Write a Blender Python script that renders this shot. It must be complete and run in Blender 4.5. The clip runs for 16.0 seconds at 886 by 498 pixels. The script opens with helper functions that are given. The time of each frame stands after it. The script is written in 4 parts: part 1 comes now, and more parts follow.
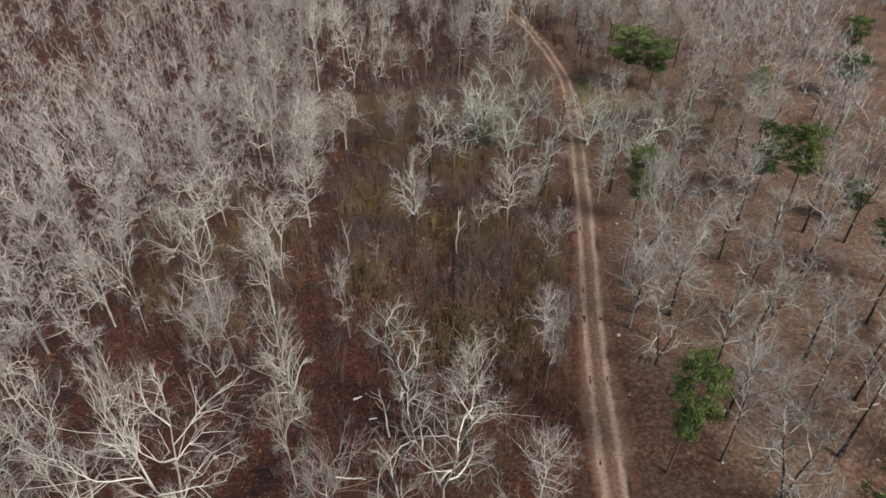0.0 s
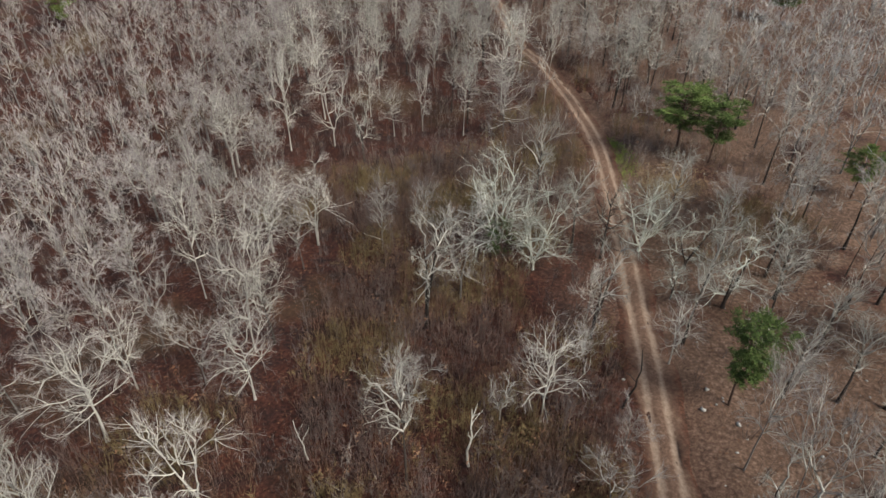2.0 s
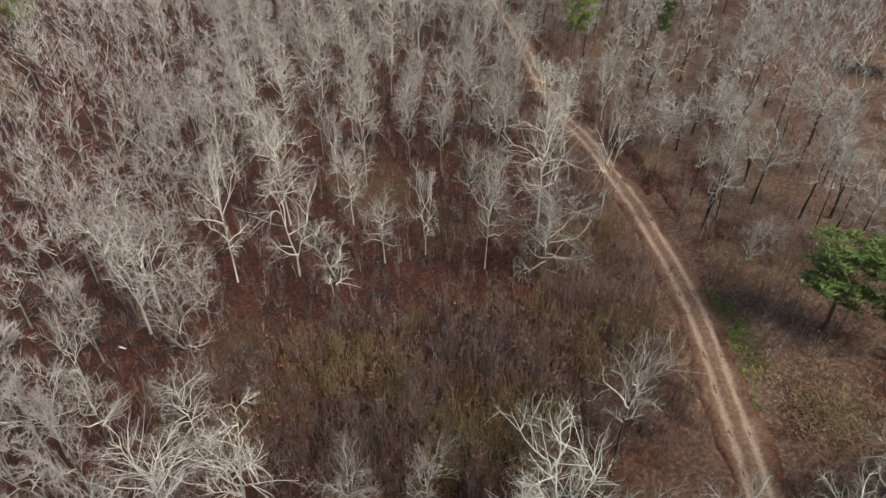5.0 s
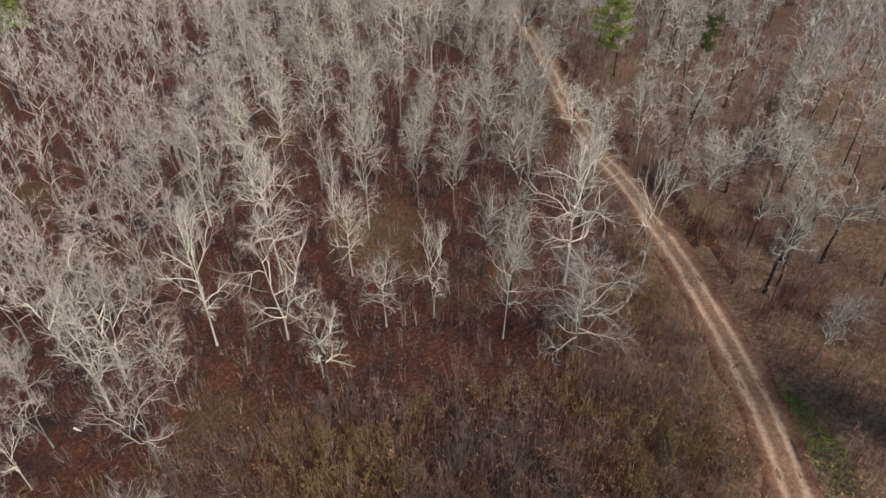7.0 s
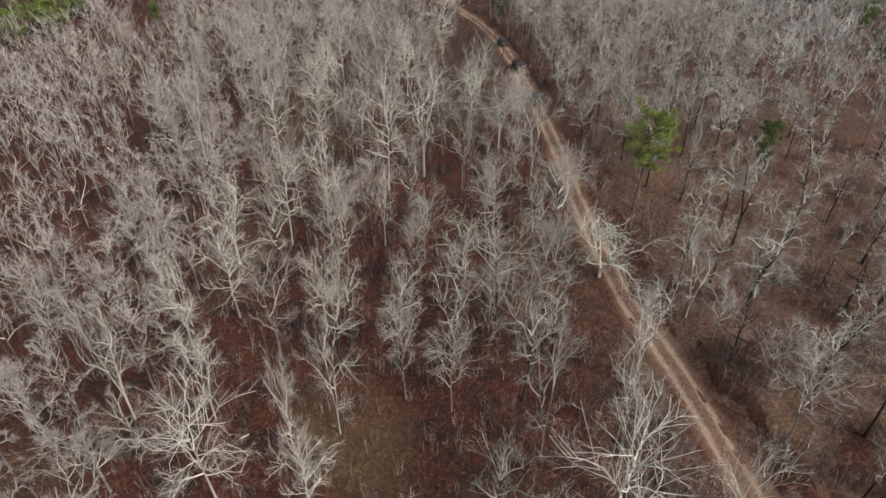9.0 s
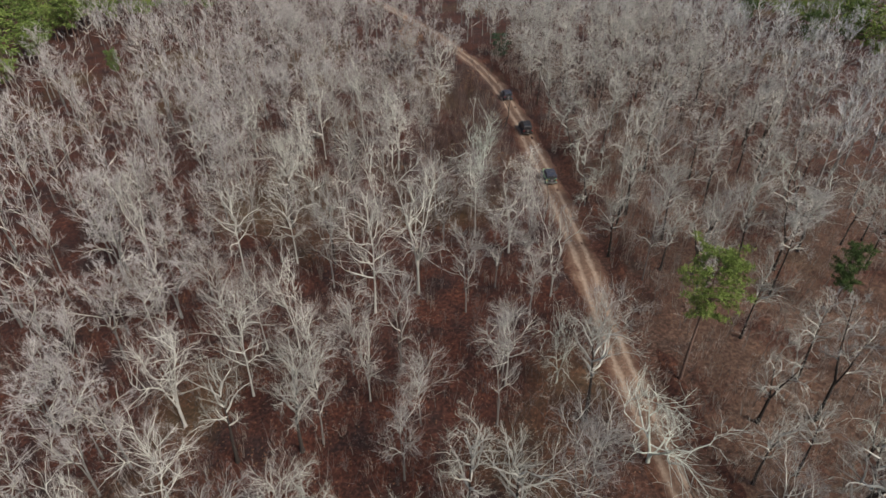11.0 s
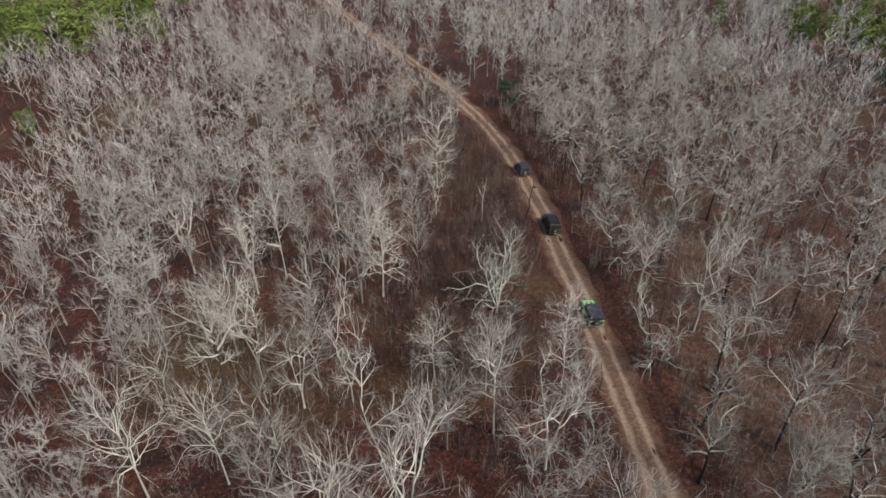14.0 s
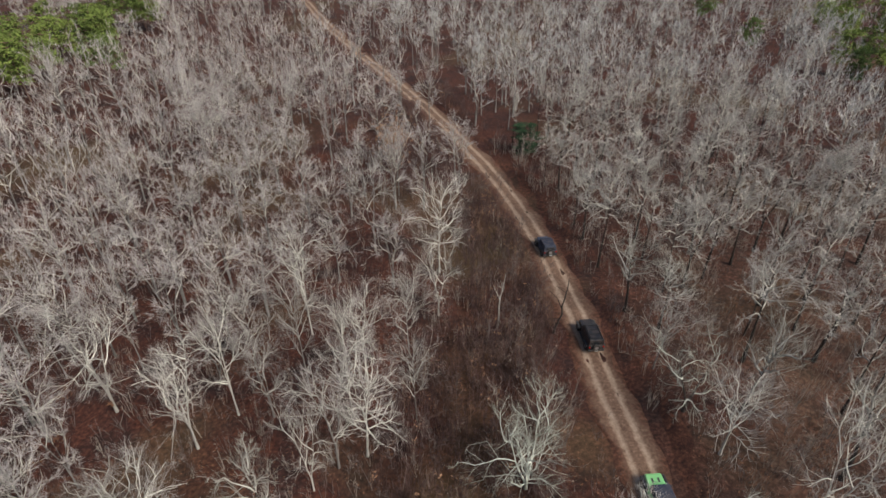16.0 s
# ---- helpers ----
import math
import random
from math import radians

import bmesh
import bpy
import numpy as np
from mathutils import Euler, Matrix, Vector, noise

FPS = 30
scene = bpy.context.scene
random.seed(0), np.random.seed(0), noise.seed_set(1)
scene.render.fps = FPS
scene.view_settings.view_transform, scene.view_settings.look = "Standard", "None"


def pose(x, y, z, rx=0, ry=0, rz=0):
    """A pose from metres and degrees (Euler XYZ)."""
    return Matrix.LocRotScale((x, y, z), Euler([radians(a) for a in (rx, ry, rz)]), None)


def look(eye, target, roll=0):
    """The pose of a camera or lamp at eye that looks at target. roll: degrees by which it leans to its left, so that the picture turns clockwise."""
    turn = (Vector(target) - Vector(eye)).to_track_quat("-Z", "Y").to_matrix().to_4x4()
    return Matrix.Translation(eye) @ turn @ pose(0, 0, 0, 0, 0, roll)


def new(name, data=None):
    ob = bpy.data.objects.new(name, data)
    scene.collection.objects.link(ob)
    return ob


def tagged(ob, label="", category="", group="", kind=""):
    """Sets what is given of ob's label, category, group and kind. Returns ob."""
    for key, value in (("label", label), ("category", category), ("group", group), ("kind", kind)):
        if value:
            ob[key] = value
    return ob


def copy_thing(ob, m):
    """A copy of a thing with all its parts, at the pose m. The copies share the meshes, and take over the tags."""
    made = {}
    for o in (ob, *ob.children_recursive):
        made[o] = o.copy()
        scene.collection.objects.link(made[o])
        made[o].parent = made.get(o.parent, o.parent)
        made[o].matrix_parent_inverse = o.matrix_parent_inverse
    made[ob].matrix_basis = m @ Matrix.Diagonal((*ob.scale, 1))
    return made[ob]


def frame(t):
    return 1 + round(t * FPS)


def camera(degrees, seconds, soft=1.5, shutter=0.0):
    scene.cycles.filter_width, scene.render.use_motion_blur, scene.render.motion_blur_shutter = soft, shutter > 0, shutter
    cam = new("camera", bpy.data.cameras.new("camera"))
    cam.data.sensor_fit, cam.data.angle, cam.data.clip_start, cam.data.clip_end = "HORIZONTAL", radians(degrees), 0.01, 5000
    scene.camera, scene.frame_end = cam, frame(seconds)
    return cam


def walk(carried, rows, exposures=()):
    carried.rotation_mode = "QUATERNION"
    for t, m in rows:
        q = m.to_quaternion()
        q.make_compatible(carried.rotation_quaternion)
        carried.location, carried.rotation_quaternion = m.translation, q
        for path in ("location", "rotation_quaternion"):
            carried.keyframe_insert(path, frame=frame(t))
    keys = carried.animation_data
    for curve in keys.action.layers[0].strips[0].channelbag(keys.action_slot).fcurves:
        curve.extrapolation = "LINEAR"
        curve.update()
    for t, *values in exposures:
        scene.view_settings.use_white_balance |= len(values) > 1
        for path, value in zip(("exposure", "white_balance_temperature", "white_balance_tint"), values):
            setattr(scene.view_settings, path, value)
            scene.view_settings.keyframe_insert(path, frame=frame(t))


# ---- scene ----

### TASK DESCRIPTION
Every line that holds the word "given" should be extracted.

### ANSWER TO THIS EXERCISE
Write a Blender Python script that renders this shot. It must be complete and run in Blender 4.5. The clip runs for 16.0 seconds at 886 by 498 pixels. The script opens with helper functions that are given. The time of each frame stands after it. The script is written in 4 parts: part 1 comes now, and more parts follow.
    """Sets what is given of ob's label, category, group and kind. Returns ob."""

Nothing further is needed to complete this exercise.